Donnerstag, 22.2. – Tag 8 – Daniel

FORUM EXPANDED:

57.

ESCAPE FROM RENTED ISLAND – THE LOST FILMS OF JACK SMITH

Every time I see glitter makeup, a part of my soul dies.“ – Jack Smith

Im Laufe der letzten Jahre und Jahrzehnte sind viele Filme über den New Yorker Underground-Filmemacher Jack Smith und posthume Ur- oder Neuaufführungen einiger seiner exzentrischen Super-8- oder Videofilme auf der Berlinale gelaufen. Um so lobender muss man diesen herausragenden nicht dokumentarischen Film-Essay erwähnen. ESCAPE FROM RENTED ISLAND behandelt das Werk und die Ästhetik von Jack Smith, der leider schon 1989 starb, in umfassender Weise. Der Film „FLAMING CREATURES“ von 1963 ist sein bekanntestes Werk. In ESCAPE FROM RENTED ISLAND wird nun unbekanntes oder unveröffentlichtes Filmmaterial aus drei Jahrzehnten mit Tonaufnahmen, Statements und Musik aus seiner umfangreichen Exotica-Plattensammlung präsentiert. Die skurrilen und wilden Exzesse, die Jack Smith hier inszeniert und auf Celluloid gebannt hat, atmen den Geist einer anderen Zeit der Freiheit der Kunst. Unvorstellbare Drag-Kostüme, Perücken und Make-Up mit Glitter vermischen sich hier mit esoterischen Homo-SM-Sex-Tanz-Art-Happening-Ritualen der unbekannten Art, und dazu feiert La Penguina, ein Stoffpinguin mit applizierten Glitzerbrüsten und rotem Turban à la Maria Montez, ihre Parade durch Rom. Maria Montez übrigens, die als „Queen of Technicolor“ bekannte Film-Diva aus der Dominikanischen Republik, stand auch im Fokus von Jack Smith, sie war seine große Muse und zentrales Thema vieler seiner Arbeiten.
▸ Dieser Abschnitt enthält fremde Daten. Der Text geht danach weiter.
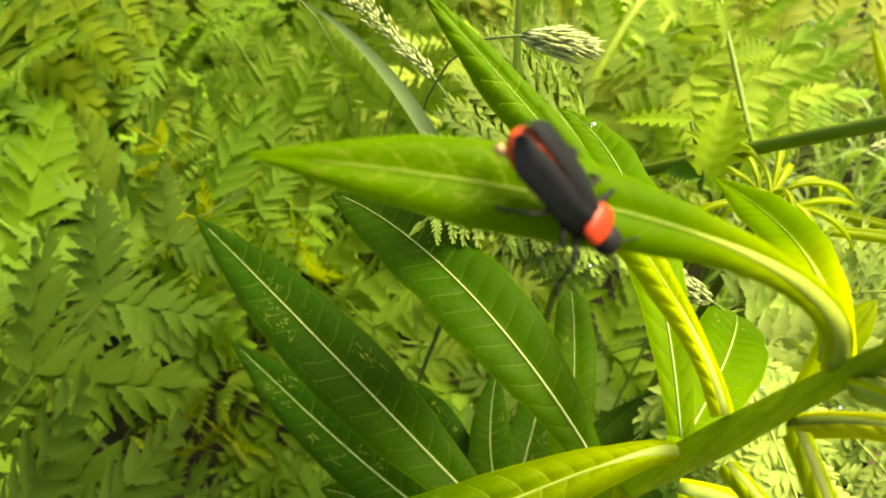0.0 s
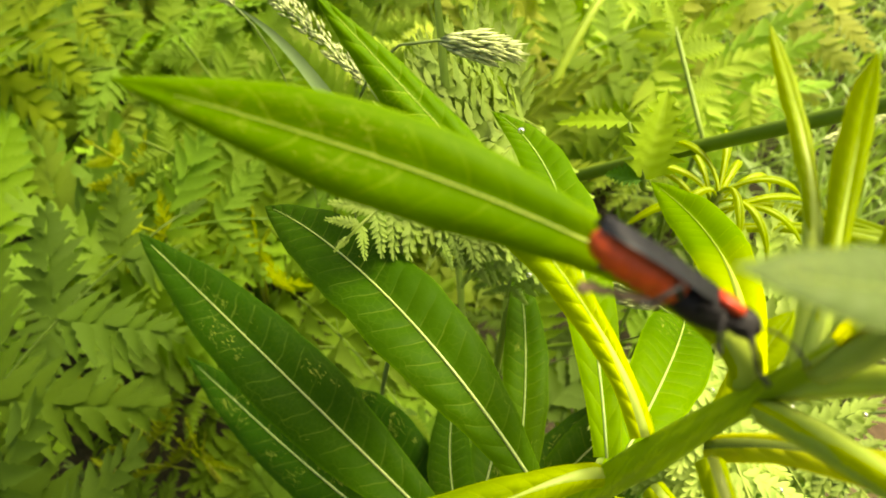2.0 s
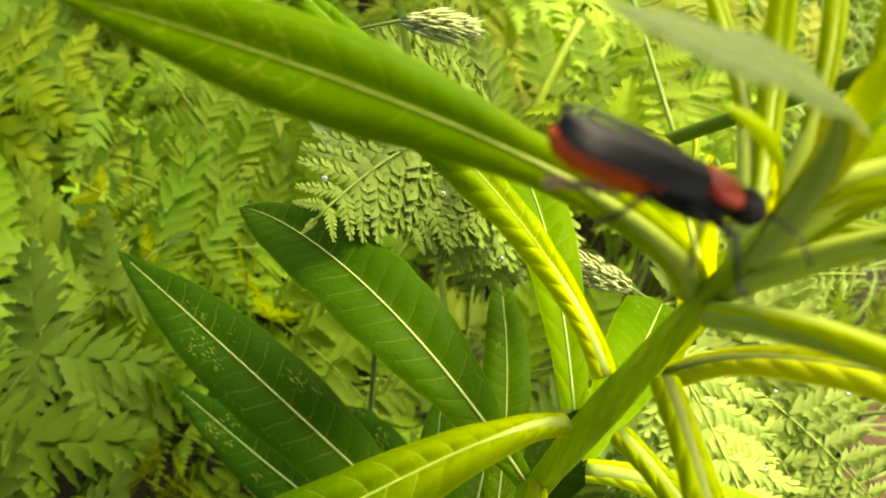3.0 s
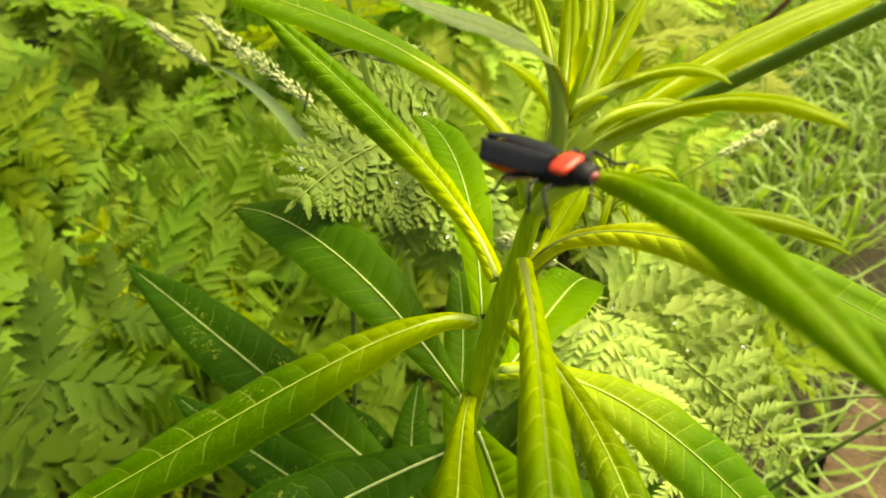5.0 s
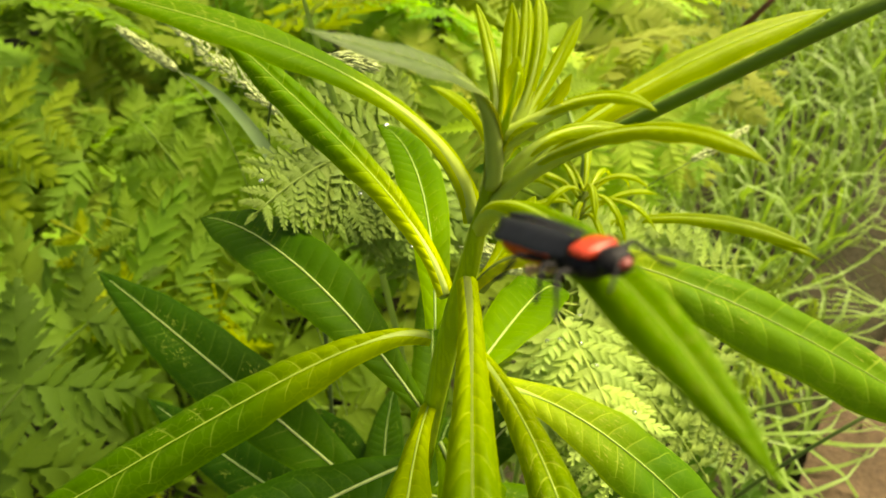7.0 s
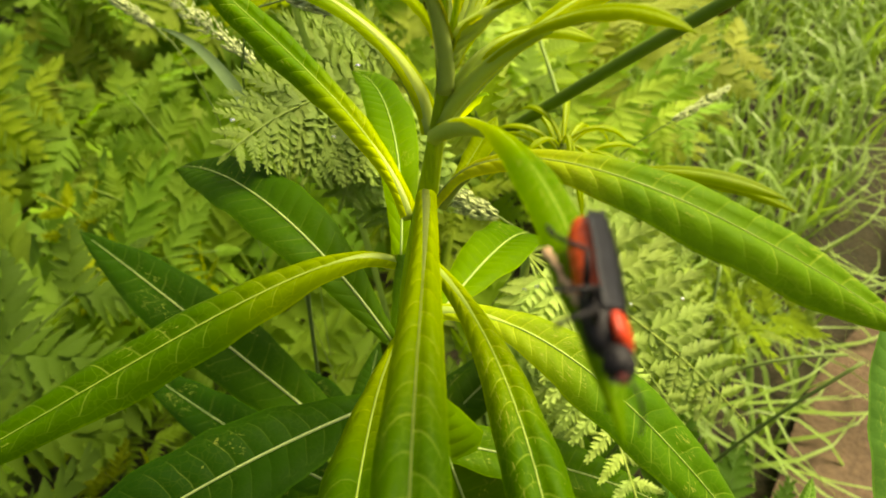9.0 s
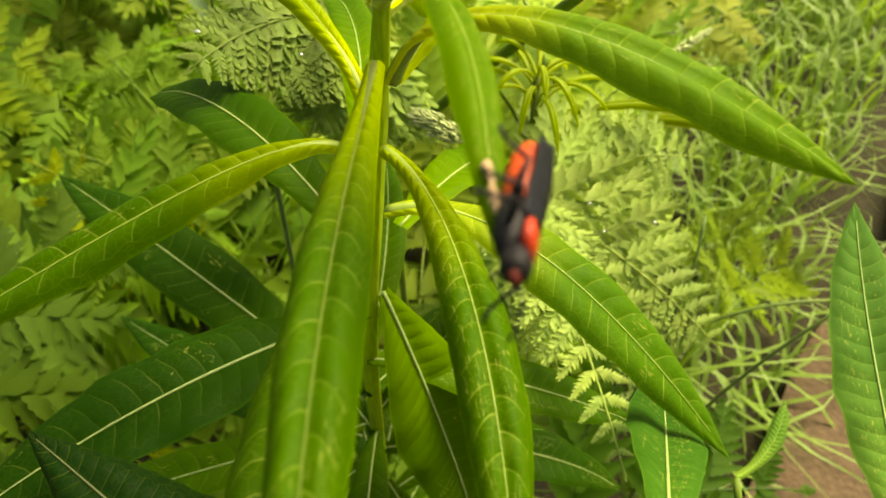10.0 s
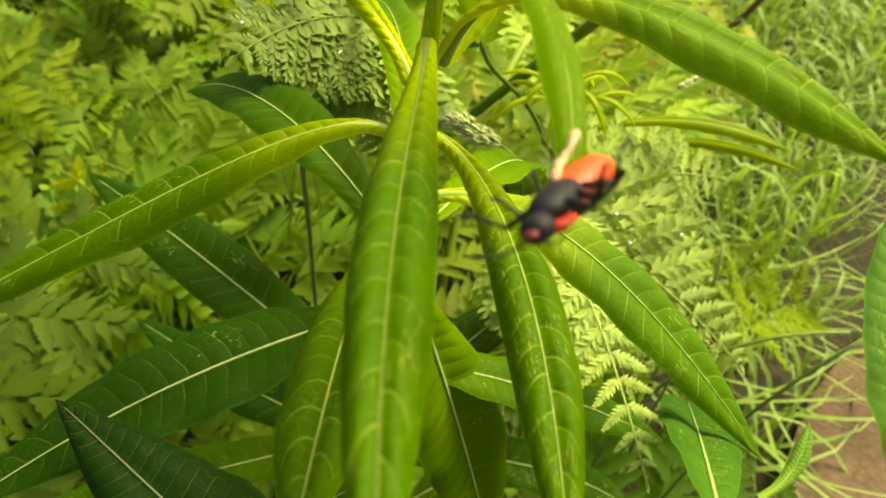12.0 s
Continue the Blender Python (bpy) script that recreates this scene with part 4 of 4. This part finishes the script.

Weitere Filmkapitel beleuchten den ‚Tanz respektabler Kreaturen im Schlamm‘, Art Happenings bei einer Kunstausstellung in Deutschland in den siebziger Jahren, den Tanz der blauen Kobrafrau mit der Mumie oder eine irrwitzige Hamlet-Inszenierung in Drag. Im Originalton hören wir dazu die Stimme von Jack Smith, wie er sich zum Beispiel über die Schublade mokiert, in die er unter dem Etikett „Underground“ gesteckt wurde (ganz so als ob man selber ja gar kein Geld verdienen oder nicht erfolgreich sein wolle). Und da wir dazu noch die Klänge von Les Baxter, Bas Sheva und Korla Pandit vernehmen dürfen, ist der Genuss vollkommen.

Und der Rest des Tages steht ausnahmsweise nicht im Zeichen der Berlinale, denn heute abend findet ja schließlich die deutsche Vorentscheidung zum Eurovision Song Contest statt, da läuft der Fernseher!